## THE REQUEST
Repeat every line exactly, keeping the pictures out of the copy.

## COLLECTED MATERIAL
Begin

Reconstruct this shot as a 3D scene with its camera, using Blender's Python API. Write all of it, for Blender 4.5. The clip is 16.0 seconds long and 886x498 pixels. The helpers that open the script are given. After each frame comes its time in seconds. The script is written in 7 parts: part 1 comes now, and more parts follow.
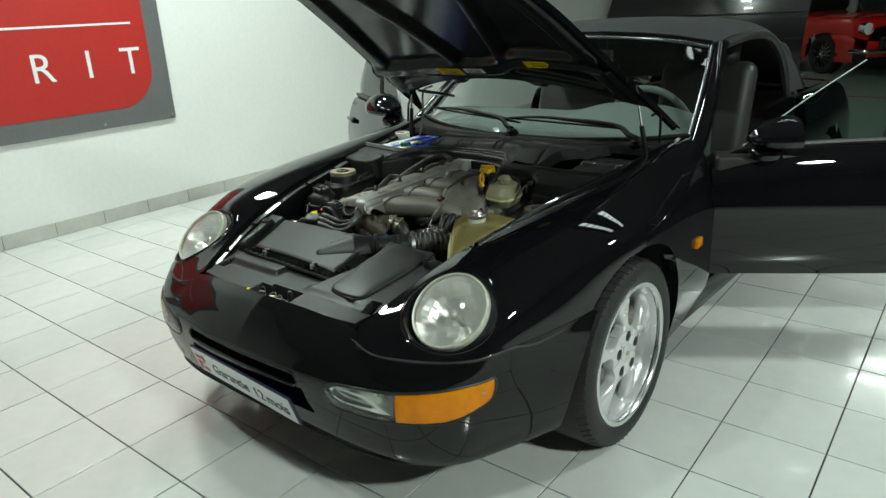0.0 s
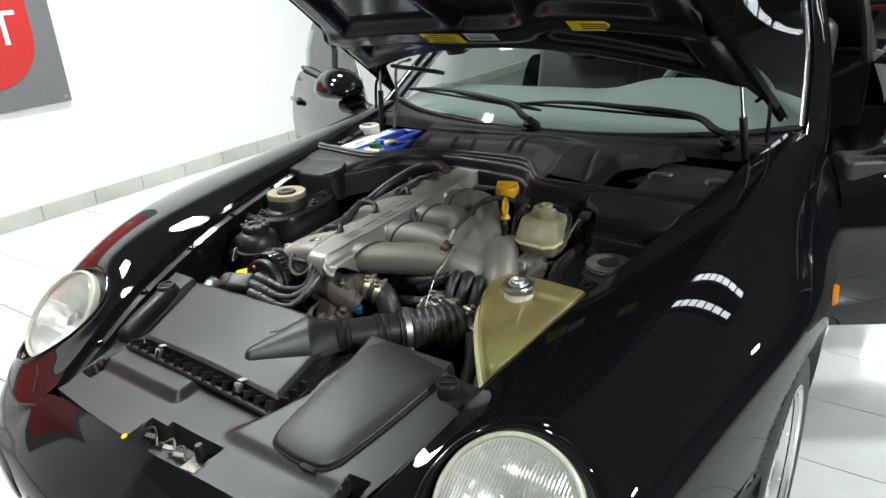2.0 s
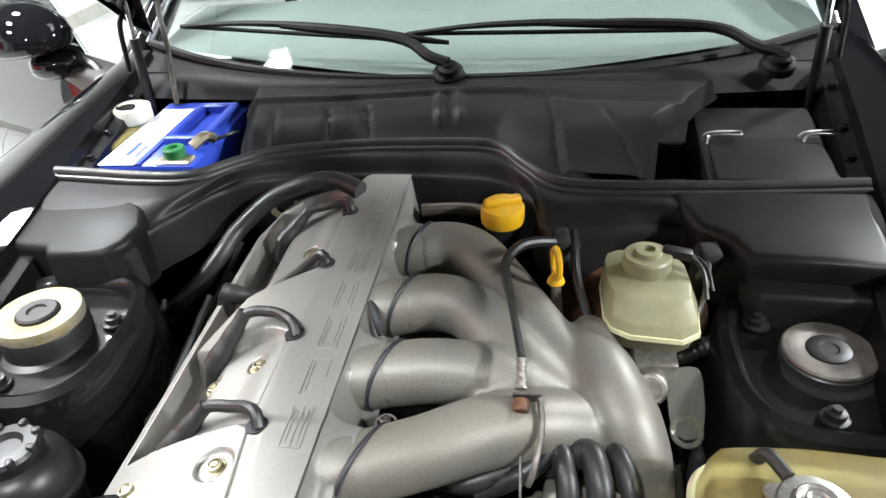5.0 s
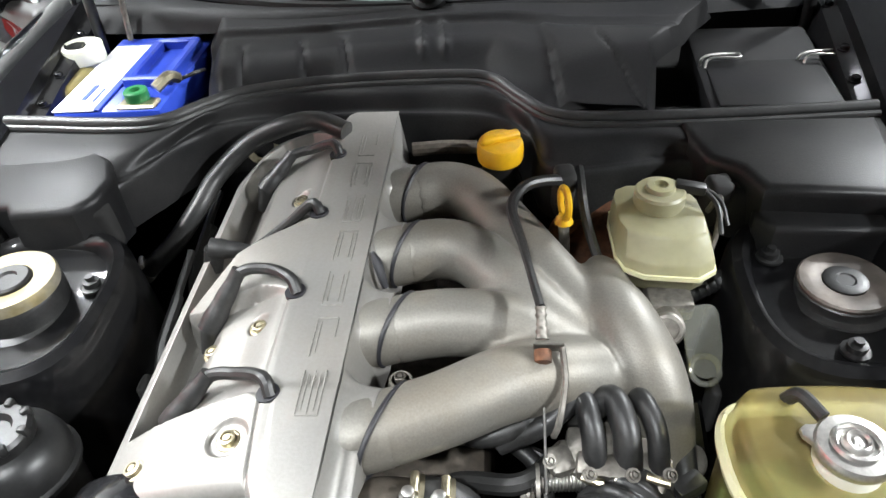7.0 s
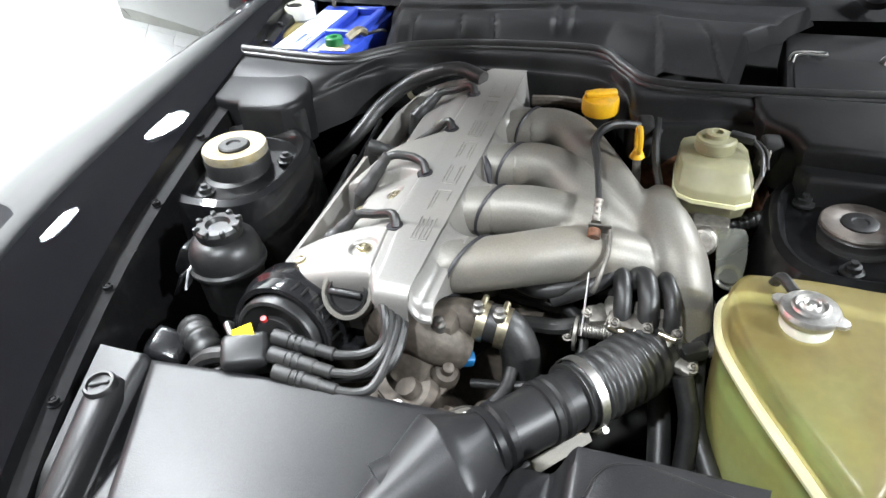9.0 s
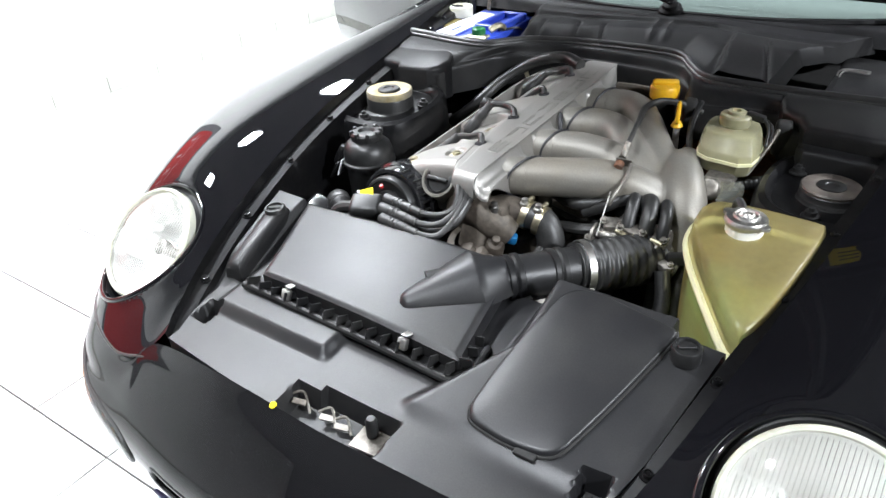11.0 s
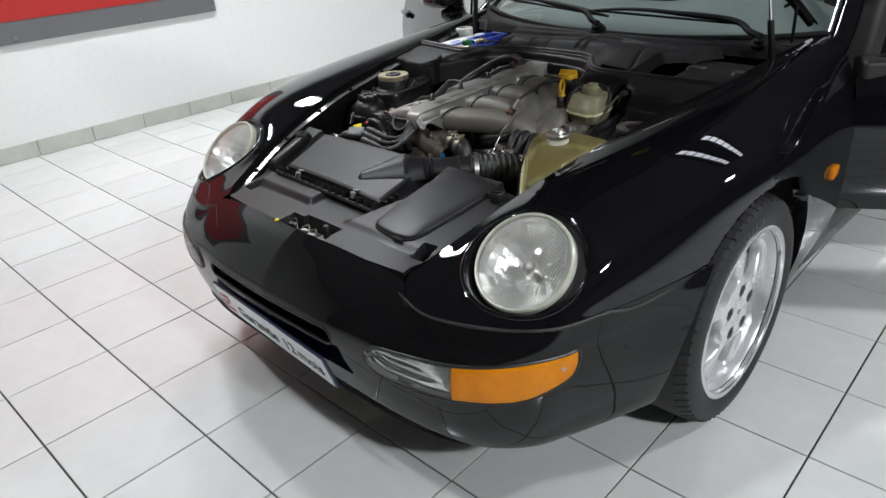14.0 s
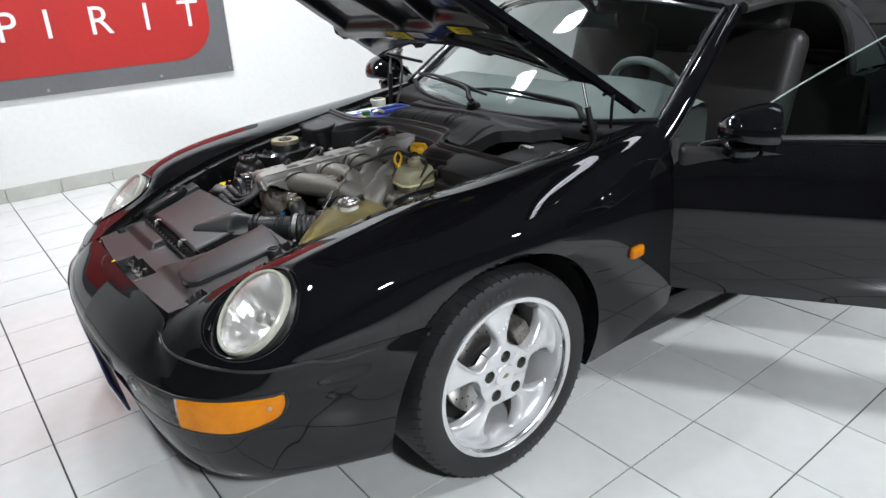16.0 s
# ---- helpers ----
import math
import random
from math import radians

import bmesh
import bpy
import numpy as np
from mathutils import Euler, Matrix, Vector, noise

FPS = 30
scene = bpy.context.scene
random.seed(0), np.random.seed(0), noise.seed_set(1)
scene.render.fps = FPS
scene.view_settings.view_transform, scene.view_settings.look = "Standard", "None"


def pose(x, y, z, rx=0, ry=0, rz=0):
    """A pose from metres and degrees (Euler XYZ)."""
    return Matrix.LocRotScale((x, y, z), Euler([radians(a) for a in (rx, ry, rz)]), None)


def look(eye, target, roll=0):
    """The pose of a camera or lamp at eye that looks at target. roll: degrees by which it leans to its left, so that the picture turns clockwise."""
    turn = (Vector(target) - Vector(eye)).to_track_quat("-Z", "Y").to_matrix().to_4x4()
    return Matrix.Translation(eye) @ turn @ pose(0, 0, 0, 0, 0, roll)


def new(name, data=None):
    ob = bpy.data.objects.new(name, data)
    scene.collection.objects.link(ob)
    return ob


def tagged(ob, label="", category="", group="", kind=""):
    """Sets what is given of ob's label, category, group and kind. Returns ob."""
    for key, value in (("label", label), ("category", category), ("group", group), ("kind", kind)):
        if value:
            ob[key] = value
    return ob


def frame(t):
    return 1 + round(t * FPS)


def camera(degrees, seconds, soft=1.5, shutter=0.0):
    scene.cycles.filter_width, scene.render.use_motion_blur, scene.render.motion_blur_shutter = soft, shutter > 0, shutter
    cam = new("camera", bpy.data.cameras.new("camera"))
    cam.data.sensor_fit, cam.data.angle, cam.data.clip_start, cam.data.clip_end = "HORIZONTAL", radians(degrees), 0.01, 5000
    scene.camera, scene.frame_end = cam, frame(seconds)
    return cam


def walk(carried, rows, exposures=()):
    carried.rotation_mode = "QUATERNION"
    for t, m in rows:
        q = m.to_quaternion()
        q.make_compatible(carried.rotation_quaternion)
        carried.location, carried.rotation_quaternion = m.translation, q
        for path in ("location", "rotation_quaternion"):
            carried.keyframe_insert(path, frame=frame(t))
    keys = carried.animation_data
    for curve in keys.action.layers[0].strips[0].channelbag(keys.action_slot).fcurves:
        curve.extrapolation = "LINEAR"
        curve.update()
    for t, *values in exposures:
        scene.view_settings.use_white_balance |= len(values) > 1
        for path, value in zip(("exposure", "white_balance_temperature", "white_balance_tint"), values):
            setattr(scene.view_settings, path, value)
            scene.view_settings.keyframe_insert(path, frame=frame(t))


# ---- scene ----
cam = camera(65.2, 16.0)
EXPOSURES = [(0, -0.26, 6700, -10), (1.0, 0.05, 6650, -4), (1.5, 0.28, 6600, 1), (2.5, 0.84, 6600, 6), (3.5, 1.26, 6600, 8), (4.2, 1.48, 6600, 9), (6.3, 1.7, 6600, 9), (8.5, 1.88, 6450, 9), (10.2, 1.9, 6350, 10), (12.3, 0.32, 6450, 11), (13.5, -0.1, 6500, 11), (14.5, -0.12, 6500, 11), (16, 0.13, 6400, 11)]
PATH = [
    (0, (1.666, -1.865, 1.382), (0.442, -0.429, 0.719), -2.8),
    (0.5, (1.481, -1.706, 1.369), (0.26, -0.273, 0.695), -3.0),
    (1, (1.291, -1.52, 1.346), (0.105, -0.065, 0.656), -3.0),
    (1.5, (1.142, -1.359, 1.331), (0.0, 0.117, 0.614), -3.1),
    (2, (0.97, -1.21, 1.317), (-0.128, 0.277, 0.553), -3.4),
    (2.5, (0.819, -1.083, 1.305), (-0.205, 0.43, 0.492), -3.9),
    (3, (0.631, -0.96, 1.286), (-0.292, 0.595, 0.432), -3.9),
    (3.5, (0.452, -0.877, 1.281), (-0.344, 0.727, 0.391), -4.0),
    (4, (0.33, -0.776, 1.273), (-0.273, 0.882, 0.33), -3.8),
    (4.2, (0.289, -0.727, 1.268), (-0.239, 0.944, 0.305), -3.9),
    (6.3, (0.102, -0.517, 1.249), (-0.068, 1.037, 0.001), -4.9),
    (6.5, (0.104, -0.519, 1.248), (-0.068, 1.03, -0.006), -4.9),
    (7, (0.109, -0.542, 1.251), (-0.07, 1.0, -0.01), -4.8),
    (7.5, (0.125, -0.587, 1.256), (-0.094, 0.953, -0.001), -4.6),
    (8, (0.161, -0.656, 1.265), (-0.15, 0.877, 0.019), -4.4),
    (8.5, (0.181, -0.727, 1.266), (-0.268, 0.798, 0.053), -4.4),
    (9, (0.218, -0.839, 1.268), (-0.354, 0.674, 0.093), -4.4),
    (9.5, (0.274, -0.931, 1.283), (-0.399, 0.556, 0.129), -4.3),
    (10, (0.347, -1.004, 1.285), (-0.434, 0.449, 0.154), -3.8),
    (10.2, (0.379, -1.038, 1.286), (-0.449, 0.395, 0.163), -3.6),
    (12.3, (0.857, -1.412, 1.281), (-0.344, -0.121, 0.338), -3.4),
    (12.5, (0.9, -1.447, 1.294), (-0.319, -0.173, 0.349), -3.7),
    (13, (1.033, -1.533, 1.297), (-0.215, -0.277, 0.367), -3.9),
    (13.5, (1.18, -1.571, 1.295), (-0.081, -0.316, 0.381), -3.7),
    (14, (1.374, -1.578, 1.303), (0.097, -0.336, 0.394), -3.5),
    (14.5, (1.531, -1.513, 1.315), (0.21, -0.314, 0.411), -3.2),
    (15, (1.691, -1.354, 1.329), (0.306, -0.2, 0.463), -3.3),
    (15.5, (1.838, -1.237, 1.345), (0.402, -0.104, 0.534), -3.2),
    (16, (2.042, -1.082, 1.359), (0.549, 0.011, 0.599), -2.8),
]
walk(cam, [(t, look(eye, target, roll)) for t, eye, target, roll in PATH], EXPOSURES)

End

## TASK RESPONSE
Reconstruct this shot as a 3D scene with its camera, using Blender's Python API. Write all of it, for Blender 4.5. The clip is 16.0 seconds long and 886x498 pixels. The helpers that open the script are given. After each frame comes its time in seconds. The script is written in 7 parts: part 1 comes now, and more parts follow.
0.0 s
2.0 s
5.0 s
7.0 s
9.0 s
11.0 s
14.0 s
16.0 s
# ---- helpers ----
import math
import random
from math import radians

import bmesh
import bpy
import numpy as np
from mathutils import Euler, Matrix, Vector, noise

FPS = 30
scene = bpy.context.scene
random.seed(0), np.random.seed(0), noise.seed_set(1)
scene.render.fps = FPS
scene.view_settings.view_transform, scene.view_settings.look = "Standard", "None"


def pose(x, y, z, rx=0, ry=0, rz=0):
    """A pose from metres and degrees (Euler XYZ)."""
    return Matrix.LocRotScale((x, y, z), Euler([radians(a) for a in (rx, ry, rz)]), None)


def look(eye, target, roll=0):
    """The pose of a camera or lamp at eye that looks at target. roll: degrees by which it leans to its left, so that the picture turns clockwise."""
    turn = (Vector(target) - Vector(eye)).to_track_quat("-Z", "Y").to_matrix().to_4x4()
    return Matrix.Translation(eye) @ turn @ pose(0, 0, 0, 0, 0, roll)


def new(name, data=None):
    ob = bpy.data.objects.new(name, data)
    scene.collection.objects.link(ob)
    return ob


def tagged(ob, label="", category="", group="", kind=""):
    """Sets what is given of ob's label, category, group and kind. Returns ob."""
    for key, value in (("label", label), ("category", category), ("group", group), ("kind", kind)):
        if value:
            ob[key] = value
    return ob


def frame(t):
    return 1 + round(t * FPS)


def camera(degrees, seconds, soft=1.5, shutter=0.0):
    scene.cycles.filter_width, scene.render.use_motion_blur, scene.render.motion_blur_shutter = soft, shutter > 0, shutter
    cam = new("camera", bpy.data.cameras.new("camera"))
    cam.data.sensor_fit, cam.data.angle, cam.data.clip_start, cam.data.clip_end = "HORIZONTAL", radians(degrees), 0.01, 5000
    scene.camera, scene.frame_end = cam, frame(seconds)
    return cam


def walk(carried, rows, exposures=()):
    carried.rotation_mode = "QUATERNION"
    for t, m in rows:
        q = m.to_quaternion()
        q.make_compatible(carried.rotation_quaternion)
        carried.location, carried.rotation_quaternion = m.translation, q
        for path in ("location", "rotation_quaternion"):
            carried.keyframe_insert(path, frame=frame(t))
    keys = carried.animation_data
    for curve in keys.action.layers[0].strips[0].channelbag(keys.action_slot).fcurves:
        curve.extrapolation = "LINEAR"
        curve.update()
    for t, *values in exposures:
        scene.view_settings.use_white_balance |= len(values) > 1
        for path, value in zip(("exposure", "white_balance_temperature", "white_balance_tint"), values):
            setattr(scene.view_settings, path, value)
            scene.view_settings.keyframe_insert(path, frame=frame(t))


# ---- scene ----
cam = camera(65.2, 16.0)
EXPOSURES = [(0, -0.26, 6700, -10), (1.0, 0.05, 6650, -4), (1.5, 0.28, 6600, 1), (2.5, 0.84, 6600, 6), (3.5, 1.26, 6600, 8), (4.2, 1.48, 6600, 9), (6.3, 1.7, 6600, 9), (8.5, 1.88, 6450, 9), (10.2, 1.9, 6350, 10), (12.3, 0.32, 6450, 11), (13.5, -0.1, 6500, 11), (14.5, -0.12, 6500, 11), (16, 0.13, 6400, 11)]
PATH = [
    (0, (1.666, -1.865, 1.382), (0.442, -0.429, 0.719), -2.8),
    (0.5, (1.481, -1.706, 1.369), (0.26, -0.273, 0.695), -3.0),
    (1, (1.291, -1.52, 1.346), (0.105, -0.065, 0.656), -3.0),
    (1.5, (1.142, -1.359, 1.331), (0.0, 0.117, 0.614), -3.1),
    (2, (0.97, -1.21, 1.317), (-0.128, 0.277, 0.553), -3.4),
    (2.5, (0.819, -1.083, 1.305), (-0.205, 0.43, 0.492), -3.9),
    (3, (0.631, -0.96, 1.286), (-0.292, 0.595, 0.432), -3.9),
    (3.5, (0.452, -0.877, 1.281), (-0.344, 0.727, 0.391), -4.0),
    (4, (0.33, -0.776, 1.273), (-0.273, 0.882, 0.33), -3.8),
    (4.2, (0.289, -0.727, 1.268), (-0.239, 0.944, 0.305), -3.9),
    (6.3, (0.102, -0.517, 1.249), (-0.068, 1.037, 0.001), -4.9),
    (6.5, (0.104, -0.519, 1.248), (-0.068, 1.03, -0.006), -4.9),
    (7, (0.109, -0.542, 1.251), (-0.07, 1.0, -0.01), -4.8),
    (7.5, (0.125, -0.587, 1.256), (-0.094, 0.953, -0.001), -4.6),
    (8, (0.161, -0.656, 1.265), (-0.15, 0.877, 0.019), -4.4),
    (8.5, (0.181, -0.727, 1.266), (-0.268, 0.798, 0.053), -4.4),
    (9, (0.218, -0.839, 1.268), (-0.354, 0.674, 0.093), -4.4),
    (9.5, (0.274, -0.931, 1.283), (-0.399, 0.556, 0.129), -4.3),
    (10, (0.347, -1.004, 1.285), (-0.434, 0.449, 0.154), -3.8),
    (10.2, (0.379, -1.038, 1.286), (-0.449, 0.395, 0.163), -3.6),
    (12.3, (0.857, -1.412, 1.281), (-0.344, -0.121, 0.338), -3.4),
    (12.5, (0.9, -1.447, 1.294), (-0.319, -0.173, 0.349), -3.7),
    (13, (1.033, -1.533, 1.297), (-0.215, -0.277, 0.367), -3.9),
    (13.5, (1.18, -1.571, 1.295), (-0.081, -0.316, 0.381), -3.7),
    (14, (1.374, -1.578, 1.303), (0.097, -0.336, 0.394), -3.5),
    (14.5, (1.531, -1.513, 1.315), (0.21, -0.314, 0.411), -3.2),
    (15, (1.691, -1.354, 1.329), (0.306, -0.2, 0.463), -3.3),
    (15.5, (1.838, -1.237, 1.345), (0.402, -0.104, 0.534), -3.2),
    (16, (2.042, -1.082, 1.359), (0.549, 0.011, 0.599), -2.8),
]
walk(cam, [(t, look(eye, target, roll)) for t, eye, target, roll in PATH], EXPOSURES)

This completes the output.